Bericht des EU-Rechnungshofs

Kein echter Binnenmarkt für Investmentfonds

Der Europäische Rechnungshof kritisiert, dass es immer noch keinen echten Binnenmarkt für Investmentfonds gibt. Die Kosten für Anleger sind daher hoch, heißt es in einem Sonderbericht.

Kein echter Binnenmarkt für Investmentfonds

ahe Brüssel

Der Europäische Rechnungshof kritisiert, dass es in der EU immer noch keinen echten Binnenmarkt für Investmentfonds gibt. Viele potenzielle Vorteile in der Branche blieben ungenutzt, heißt es in einem Sonderbericht, den die Luxemburger Prüfer am Montag veröffentlichten. „Es bestand die Hoffnung, dass ein stärker integrierter Markt für Investitionsfonds den Unternehmen in der EU vielfältigere Finanzierungsquellen und den Investoren besseren Schutz und größere Auswahl bieten würde“, erklärte das für den Bericht zuständige Rechnungshof-Mitglied Rimantas Sadzius. „Doch noch immer gibt es grenzübergreifende Hindernisse, noch immer existieren in der EU unterschiedliche Aufsichtsstandards und noch immer können Investoren nicht alle potenziellen Vorteile ausschöpfen.“

Kritisiert wird in dem Bericht, dass sich das Investmentfondsgeschäft in den meisten EU-Ländern überwiegend auf den Inlandsmarkt konzentriert. Ohnehin konzentriert sich das Fondsgeschäft in der EU nur auf die vier Mitgliedstaaten Deutschland, Luxemburg, Irland und Frankreich. 2020 hielten die Fonds in der EU Vermögenswerte in Höhe von fast 19 Bill. Euro.
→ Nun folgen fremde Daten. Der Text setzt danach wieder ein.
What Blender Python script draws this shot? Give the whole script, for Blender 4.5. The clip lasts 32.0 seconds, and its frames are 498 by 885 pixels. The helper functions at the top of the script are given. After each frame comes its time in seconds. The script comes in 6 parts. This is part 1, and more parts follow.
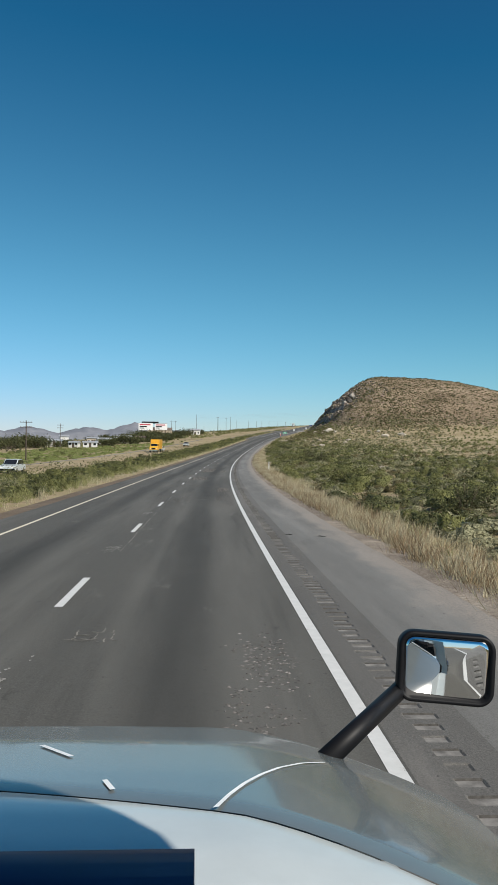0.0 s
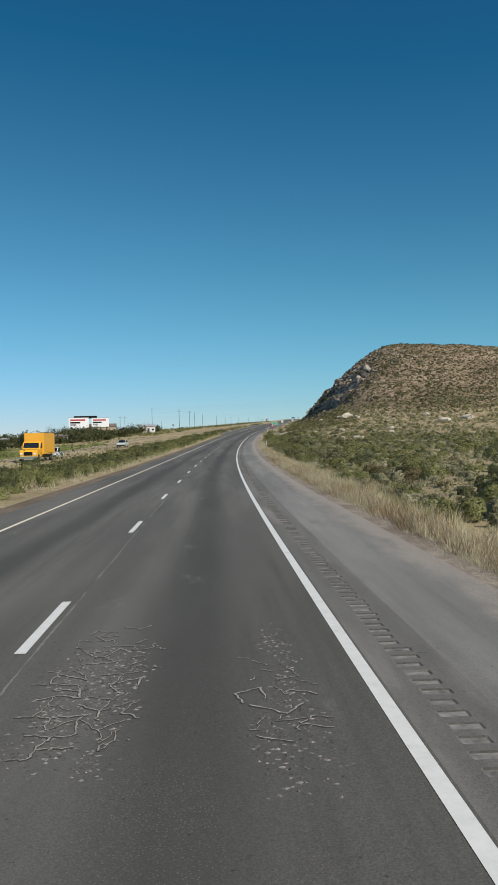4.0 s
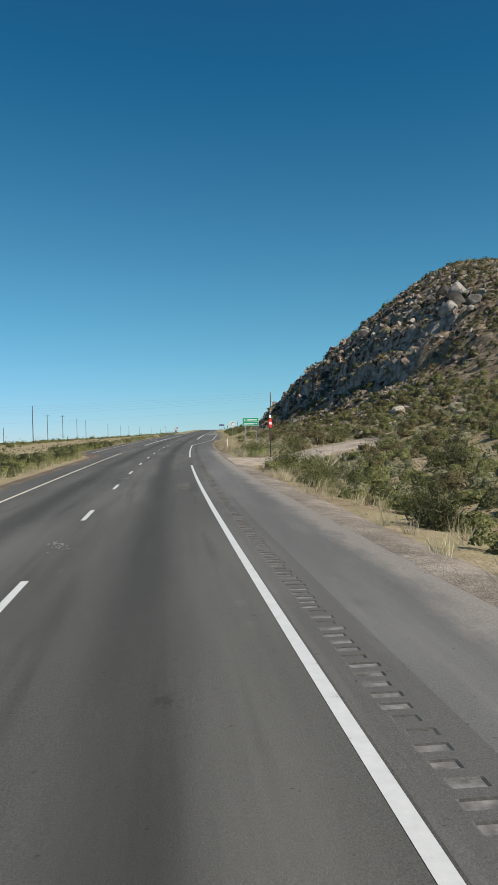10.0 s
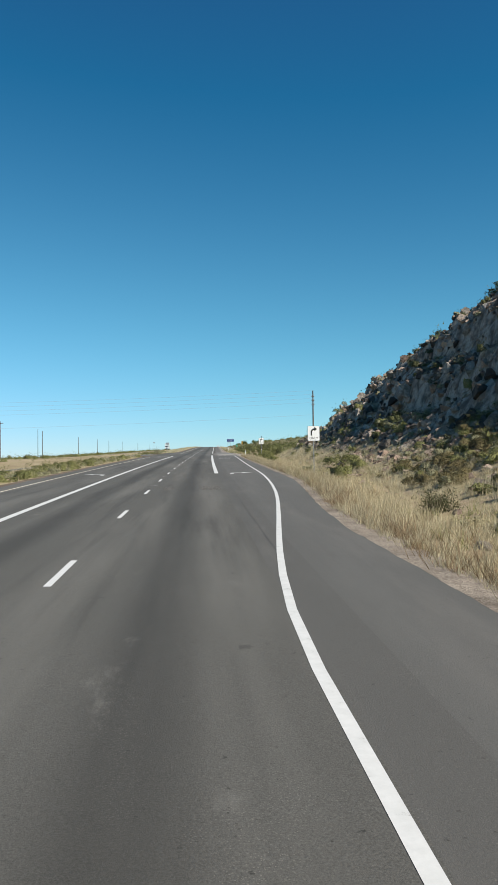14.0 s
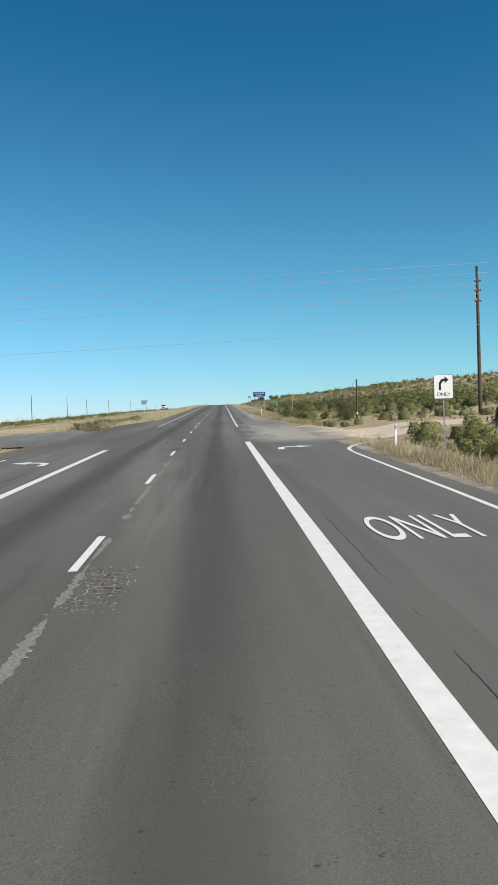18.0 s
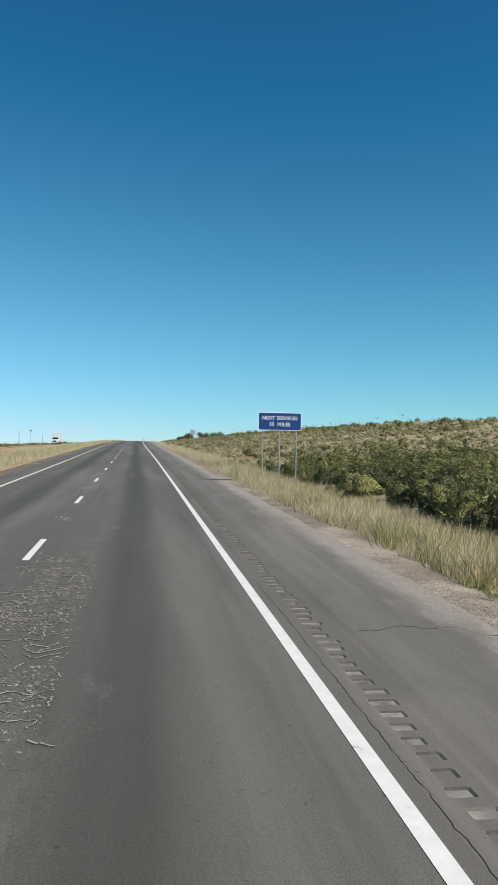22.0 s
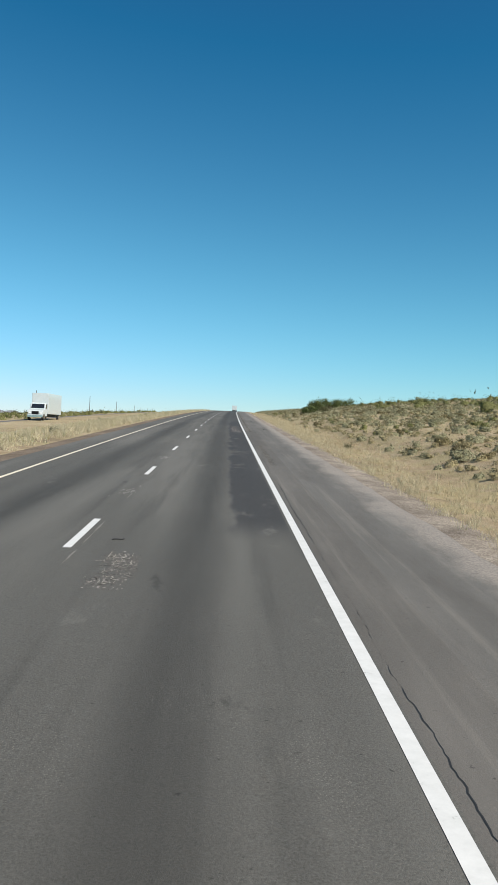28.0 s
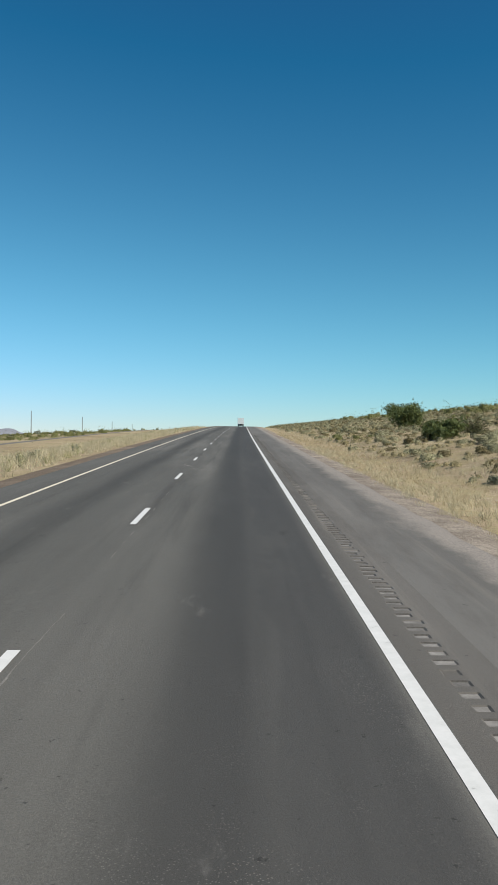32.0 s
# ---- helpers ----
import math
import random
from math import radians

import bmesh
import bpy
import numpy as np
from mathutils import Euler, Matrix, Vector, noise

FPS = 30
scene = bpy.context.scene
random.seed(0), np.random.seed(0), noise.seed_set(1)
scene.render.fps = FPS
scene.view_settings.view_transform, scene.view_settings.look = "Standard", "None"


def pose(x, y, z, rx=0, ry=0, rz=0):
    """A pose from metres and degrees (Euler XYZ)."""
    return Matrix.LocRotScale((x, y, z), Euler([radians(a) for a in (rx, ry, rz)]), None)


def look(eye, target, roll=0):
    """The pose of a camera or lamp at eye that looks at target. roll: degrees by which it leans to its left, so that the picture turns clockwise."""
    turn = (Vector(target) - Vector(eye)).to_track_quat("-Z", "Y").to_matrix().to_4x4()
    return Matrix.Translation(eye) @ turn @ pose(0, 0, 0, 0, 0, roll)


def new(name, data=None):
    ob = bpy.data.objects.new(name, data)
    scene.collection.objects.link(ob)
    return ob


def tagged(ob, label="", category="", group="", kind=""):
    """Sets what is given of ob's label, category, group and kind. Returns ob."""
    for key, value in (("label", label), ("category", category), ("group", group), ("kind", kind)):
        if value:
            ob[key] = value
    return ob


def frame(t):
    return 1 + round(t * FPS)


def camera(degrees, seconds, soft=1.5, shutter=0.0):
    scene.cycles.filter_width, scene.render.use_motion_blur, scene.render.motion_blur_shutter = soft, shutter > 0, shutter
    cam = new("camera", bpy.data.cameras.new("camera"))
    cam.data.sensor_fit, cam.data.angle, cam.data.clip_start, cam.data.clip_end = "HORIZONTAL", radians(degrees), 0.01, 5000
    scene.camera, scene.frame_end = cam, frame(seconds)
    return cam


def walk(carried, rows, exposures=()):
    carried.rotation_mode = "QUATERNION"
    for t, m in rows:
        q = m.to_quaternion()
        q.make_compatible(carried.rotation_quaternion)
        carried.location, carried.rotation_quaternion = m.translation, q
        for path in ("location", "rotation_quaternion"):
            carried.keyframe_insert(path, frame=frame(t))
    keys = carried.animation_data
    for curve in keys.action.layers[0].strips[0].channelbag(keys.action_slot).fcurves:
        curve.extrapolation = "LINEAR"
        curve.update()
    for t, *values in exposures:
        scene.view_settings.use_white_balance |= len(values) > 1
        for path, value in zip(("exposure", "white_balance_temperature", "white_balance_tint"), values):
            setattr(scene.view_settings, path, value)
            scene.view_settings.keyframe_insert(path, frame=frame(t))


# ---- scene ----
# ---------------------------------------------------------------- camera
cam = camera(33.6, 32.0, soft=1.5)
# seconds, eye (x, y, z), heading to the right, pitch, roll
PATH = [
    (0, -1.44, 0.14, 2.31, 3.03, -0.14, 0.66),
    (0.5, -1.38, 16.11, 1.99, 3.05, 0.11, 0.75),
    (1, -1.26, 32.02, 1.72, 3.55, -0.98, 0.80),
    (1.5, -1.08, 47.85, 1.48, 5.09, -0.85, 0.38),
    (2, -0.79, 63.59, 1.27, 5.74, -1.54, 0.42),
    (2.5, -0.45, 79.25, 1.10, 5.90, -3.18, -0.98),
    (3, 0.00, 94.79, 0.98, 7.12, -2.38, -3.20),
    (3.5, 0.61, 110.16, 0.88, 6.04, 0.58, -1.95),
    (4, 1.31, 125.44, 0.82, 5.55, -0.16, -1.29),
    (4.5, 2.14, 140.71, 0.80, 8.37, 0.97, -1.53),
    (6.5, 6.33, 201.67, 1.04, 8.62, -0.59, -1.65),
    (7, 7.58, 216.83, 1.18, 9.46, -1.90, -1.98),
    (7.5, 8.79, 231.90, 1.35, 9.47, 0.44, -1.62),
    (8, 10.09, 247.00, 1.56, 10.15, 1.42, -1.87),
    (8.5, 11.49, 262.24, 1.81, 10.50, 0.62, -1.73),
    (9, 12.97, 277.38, 2.09, 11.12, 0.61, -2.33),
    (9.5, 14.53, 292.15, 2.40, 12.03, 1.01, -2.07),
    (10, 16.10, 306.44, 2.73, 12.49, 0.65, -1.65),
    (10.5, 17.72, 320.14, 3.07, 20.57, 0.74, -1.53),
    (11, 19.37, 333.40, 3.42, 25.26, -0.17, -1.71),
    (11.5, 20.98, 346.38, 3.78, 23.36, 1.09, -0.94),
    (12, 22.67, 359.23, 4.16, 23.82, 2.14, -0.53),
    (12.5, 24.50, 372.09, 4.56, 19.26, 1.37, -0.30),
    (13, 26.45, 385.13, 4.98, 15.92, 2.11, -0.20),
    (13.5, 28.47, 398.51, 5.41, 15.19, 2.39, -0.33),
    (14, 30.60, 412.16, 5.86, 13.08, 1.86, -0.67),
    (14.5, 32.79, 425.99, 6.31, 11.86, 3.17, -0.46),
    (15, 35.05, 439.90, 6.77, 9.87, 0.68, -0.47),
    (15.5, 37.40, 453.75, 7.23, 9.34, 0.66, -0.49),
    (17.5, 47.07, 508.87, 9.03, 10.18, -1.50, -1.51),
    (18, 49.50, 522.42, 9.46, 12.54, -1.17, -1.85),
    (18.5, 52.06, 535.70, 9.88, 12.73, -0.25, -0.61),
    (19, 54.59, 548.78, 10.30, 13.54, 0.75, 0.79),
    (19.5, 56.91, 561.77, 10.71, 17.51, 3.16, 0.83),
    (20, 59.22, 574.69, 11.13, 19.38, 2.47, 1.16),
    (20.5, 61.64, 587.59, 11.55, 20.60, 1.67, 1.32),
    (21, 64.08, 600.52, 11.98, 20.64, 1.18, 1.30),
    (21.5, 66.44, 613.54, 12.41, 19.45, 1.92, 1.13),
    (22, 68.82, 626.65, 12.85, 18.51, 1.46, 0.97),
    (22.5, 71.31, 639.82, 13.30, 18.01, 1.31, 0.84),
    (23, 73.83, 653.01, 13.75, 18.77, -0.54, 0.06),
    (23.5, 76.44, 666.16, 14.20, 16.72, -0.90, 0.94),
    (24, 79.05, 679.31, 14.66, 16.34, 0.31, 1.81),
    (24.5, 81.59, 692.50, 15.13, 14.71, 1.28, 1.56),
    (26.5, 91.66, 745.33, 16.96, 14.59, -2.07, 0.55),
    (27, 94.18, 758.55, 17.42, 14.20, -2.02, 0.24),
    (27.5, 96.63, 771.79, 17.86, 13.43, -3.68, 1.35),
    (28, 99.10, 785.05, 18.31, 12.48, -1.03, 2.36),
    (28.5, 101.61, 798.33, 18.74, 11.67, -1.21, 2.39),
    (29, 104.12, 811.52, 19.17, 13.16, -1.05, 2.44),
    (29.5, 106.60, 824.50, 19.59, 11.06, -0.49, 2.30),
    (30, 109.05, 837.25, 19.99, 12.28, 0.13, 2.25),
    (30.5, 111.46, 849.77, 20.38, 12.69, -1.91, 1.59),
    (31, 113.88, 862.31, 20.77, 12.50, -0.60, 0.96),
    (31.5, 116.36, 875.14, 21.15, 11.24, 0.90, 0.79),
    (32, 118.87, 888.11, 21.54, 12.14, -0.30, 0.73),
]


def aim(x, y, z, yaw, pitch, roll):
    a, b = radians(yaw), radians(pitch)
    return look((x, y, z), (x + math.sin(a) * math.cos(b), y + math.cos(a) * math.cos(b), z + math.sin(b)), roll)


walk(cam, [(r[0], aim(*r[1:])) for r in PATH], exposures=[(0.0, 0.16), (1.0, 0.14), (2.0, 0.34), (3.0, 0.24), (4.0, 0.08), (7.0, 0.32), (8.0, 0.16), (9.0, 0.20), (10.0, 0.18), (11.0, 0.52), (13.0, 0.53), (15.0, 0.36), (18.0, 0.45), (24.0, 0.46), (27.0, 0.58), (28.0, 0.5), (30.0, 0.48), (32.0, 0.36)])

# ---------------------------------------------------------------- light
SUN_AZ, SUN_EL = 138.0, 42.0      # degrees clockwise from ahead (+y), above the horizon
world = bpy.data.worlds.new("sky")
scene.world = world
world.use_nodes = True
wn = world.node_tree.nodes
sky = wn.new("ShaderNodeTexSky")
sky.sky_type = "NISHITA"
sky.sun_disc = False
sky.sun_elevation = radians(SUN_EL)
sky.sun_rotation = radians(SUN_AZ)
sky.altitude = 1300.0
sky.air_density, sky.dust_density, sky.ozone_density = 1.0, 0.0, 4.0
# deep, clear high-desert blue: little red high up, a pale rim at the horizon


def sky_math(op, a, b):
    n = wn.new("ShaderNodeMath")
    n.operation = op
    for i, v in ((0, a), (1, b)):
        if isinstance(v, float):
            n.inputs[i].default_value = v
        else:
            world.node_tree.links.new(v, n.inputs[i])
    return n.outputs[0]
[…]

Zu den zahlreichen Kritikpunkten in dem Bericht gehört, dass – anders als erhofft – bislang weder die Gebühren für Anleger gesunken sind noch die Auswahl an Produkten größer geworden ist. Die Kosten seien noch immer hoch und würden zudem von Mitgliedstaat zu Mitgliedstaat stark variieren, hieß es. Auch bestünden weiter Hindernisse für den Marktzugang, so dass es nach wie vor keine gleichen Wettbewerbsbedingungen gebe. Für Anleger ist es nach Einschätzung des Hofes nach wie vor sehr schwierig, Fonds EU-weit zu vergleichen. Außerdem seien die Anleger noch immer nicht gut genug geschützt, etwa vor undurchsichtigen Verkaufspraktiken oder auch vor einseitiger Beratung durch Anlagevermittler, hieß es. Die Prüfer verwiesen in diesem Zusammenhang auch auf das Problem des Greenwashings: Das „ESG“-Label für nachhaltige Fonds unterliege derzeit noch keiner Regulierung und könne daher missbraucht werden.

Uneinheitliche Aufsicht

Ein Problem sehen die Prüfer auch darin, dass es noch immer keine EU-einheitliche­ Fondsaufsicht gibt. Sie verweisen darauf, dass die europäische­ Marktaufsichtsbehörde ESMA beim Zugang zu Informationen vom Wohlwollen der nationalen Aufsichtsbehörden sowie dem Engagement ihres eigenen „Rates der Aufseher“ abhängig sei.

Die Ursache für den fragmentierten Fondsmarkt sieht der Rechnungshof vor allem darin, dass die EU-Kommission­ bei der bisherigen Regulierung mit Richtlinien gearbeitet hat, die dann national unterschiedlich ausgelegt wurden. Der Hof warnte, dass geringfügige Überarbeitungen des Rechtsrahmens allein nicht ausreichen würden, um einen echten Binnenmarkt zu schaffen. Hoffnung setzen die Prüfer auf eine neue Retail-Investmentstrategie der EU-Kommission, für die am Montag Konsultationen begonnen haben.